We discuss how these fragility measures can help policymakers assess the risks induced by biodiversity loss and prioritize conservation efforts. We also integrate our model of ecosystem service production with a standard economic model to study optimal land use when land use raises output at the cost of reducing biodiversity. We find that even in settings where species loss does not reduce output substantially today, it lowers growth opportunities and reduces resilience to future species loss, especially when past species loss has been asymmetric across functions.

There is increasing evidence that investors are recognizing and pricing assets’ exposure to biodiversity risk.¹² Along with our work on climate risk, we have developed a measure of negative aggregate news about biodiversity loss. We make this time series, along with other data, available at www.biodiversityrisk.org.

At the country level, we observe that credit default swap (CDS) spreads move with negative realizations of biodiversity news. Consistent with our model described above, this effect is more pronounced in countries with more depleted ecosystems. These findings highlight that investors in CDS markets appear to appreciate that biodiversity loss affects economic tail risk probabilities for countries.
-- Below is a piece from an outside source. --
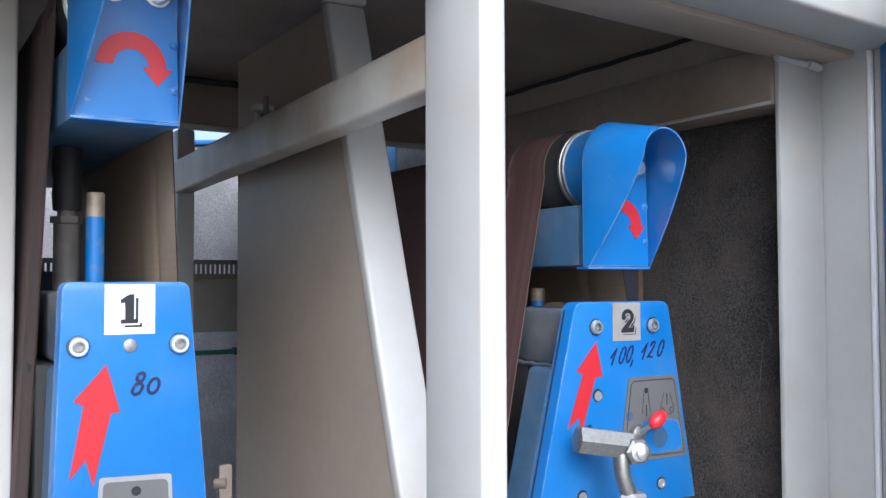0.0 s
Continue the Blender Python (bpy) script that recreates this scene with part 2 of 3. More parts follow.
def print_dots(mat):
    """Rows of small dark printed dots, about 12 mm apart."""
    nodes, links = mat.node_tree.nodes, mat.node_tree.links
    bsdf = nodes["Principled BSDF"]
    base = bsdf.inputs["Base Color"].links[0].from_socket
    geo = nodes.new("ShaderNodeNewGeometry")
    cell = nodes.new("ShaderNodeTexVoronoi")
    cell.inputs["Scale"].default_value, cell.inputs["Randomness"].default_value = 80, 0.1
    links.new(geo.outputs["Position"], cell.inputs["Vector"])
    r = nodes.new("ShaderNodeMapRange")
    r.inputs["From Min"].default_value, r.inputs["From Max"].default_value = 0.26, 0.18
    r.inputs["To Max"].default_value = 0.2
    links.new(cell.outputs["Distance"], r.inputs["Value"])
    mix = nodes.new("ShaderNodeMix")
    mix.data_type = "RGBA"
    mix.inputs["B"].default_value = (0.10, 0.075, 0.05, 1)
    links.new(base, mix.inputs["A"]), links.new(r.outputs[0], mix.inputs["Factor"])
    links.new(mix.outputs["Result"], bsdf.inputs["Base Color"])


print_dots(BACKING)


# ---- mesh helpers ----
def box(x0, x1, y0, y1, z0, z1, bevel=0.0, segments=2):
    bm = bmesh.new()
    bmesh.ops.create_cube(bm, size=1, matrix=Matrix.Translation(((x0 + x1) / 2, (y0 + y1) / 2, (z0 + z1) / 2)) @ Matrix.Diagonal((x1 - x0, y1 - y0, z1 - z0, 1)))
    if bevel:
        bmesh.ops.bevel(bm, geom=bm.edges[:], offset=bevel, segments=segments, profile=0.5, affect="EDGES")
    return bm


def prism(points, y0, y1, bevel=0.0, segments=2):
    """A solid with outline points (x, z), from y0 (front) to y1."""
    bm = bmesh.new()
    front = [bm.verts.new((x, y0, z)) for x, z in points]
    back = [bm.verts.new((x, y1, z)) for x, z in points]
    n = len(points)
    bm.faces.new(front), bm.faces.new(back[::-1])
    for i in range(n):
        bm.faces.new((front[i], back[i], back[(i + 1) % n], front[(i + 1) % n]))
    bmesh.ops.recalc_face_normals(bm, faces=bm.faces[:])
    if bevel:
        edges = [e for e in bm.edges if abs(e.verts[0].co.y - e.verts[1].co.y) < 1e-6 and abs(e.verts[0].co.y - y0) < 1e-6]
        bmesh.ops.bevel(bm, geom=edges, offset=bevel, segments=segments, profile=0.5, affect="EDGES")
    return bm


def rounded(points, radius, steps=5):
    """Round the corners of an outline; radius is a number or one for each corner."""
    out, n = [], len(points)
    for i in range(n):
        r = radius[i] if isinstance(radius, (list, tuple)) else radius
        p, a, b = Vector(points[i]), Vector(points[i - 1]), Vector(points[(i + 1) % n])
        if r <= 0:
            out.append(tuple(p))
            continue
        s, e = p + (a - p).normalized() * r, p + (b - p).normalized() * r
        for k in range(steps + 1):
            t = k / steps
            out.append(tuple((1 - t) ** 2 * s + 2 * t * (1 - t) * p + t * t * e))
    return out


def spin(profile, centre, axis="Y", segments=40, caps=True):
    """A turned solid: profile of (distance along the axis, radius)."""
    bm = bmesh.new()
    rings = []
    for d, r in profile:
        ring = []
        for k in range(segments):
            a = 2 * math.pi * k / segments
            u, v = r * math.cos(a), r * math.sin(a)
            co = {"X": (d, u, v), "Y": (u, d, v), "Z": (u, v, d)}[axis]
            ring.append(bm.verts.new(Vector(centre) + Vector(co)))
        rings.append(ring)
    for a, b in zip(rings, rings[1:]):
        for k in range(segments):
            bm.faces.new((a[k], a[(k + 1) % segments], b[(k + 1) % segments], b[k]))
    if caps:
        bm.faces.new(rings[0]), bm.faces.new(rings[-1])
    bmesh.ops.recalc_face_normals(bm, faces=bm.faces[:])
    return bm


def tube(points, radius, sides=10):
    """A round bar or cord along a line of points."""
    bm = bmesh.new()
    pts = [Vector(p) for p in points]
    rings = []
    for i, p in enumerate(pts):
        d = (pts[min(i + 1, len(pts) - 1)] - pts[max(i - 1, 0)]).normalized()
        u = d.cross(Vector((0, 0, 1)) if abs(d.z) < 0.9 else Vector((1, 0, 0))).normalized()
        v = d.cross(u)
        rings.append([bm.verts.new(p + radius * (math.cos(2 * math.pi * k / sides) * u + math.sin(2 * math.pi * k / sides) * v)) for k in range(sides)])
    for a, b in zip(rings, rings[1:]):
        for k in range(sides):
            bm.faces.new((a[k], a[(k + 1) % sides], b[(k + 1) % sides], b[k]))
    bm.faces.new(rings[0]), bm.faces.new(rings[-1])
    bmesh.ops.recalc_face_normals(bm, faces=bm.faces[:])
    return bm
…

We also find that biodiversity risk affects US stock prices. In our analysis, we measure the biodiversity risk exposures across different firms and industries using information from firms’ 10-K statements. We further demonstrate that portfolios that underweight firms that are negatively exposed to biodiversity risks increase in value upon the realization of negative biodiversity news, thus providing investors with a new approach to constructing biodiversity-hedge portfolios akin to the ones aimed at hedging climate risks that we explored in previous research.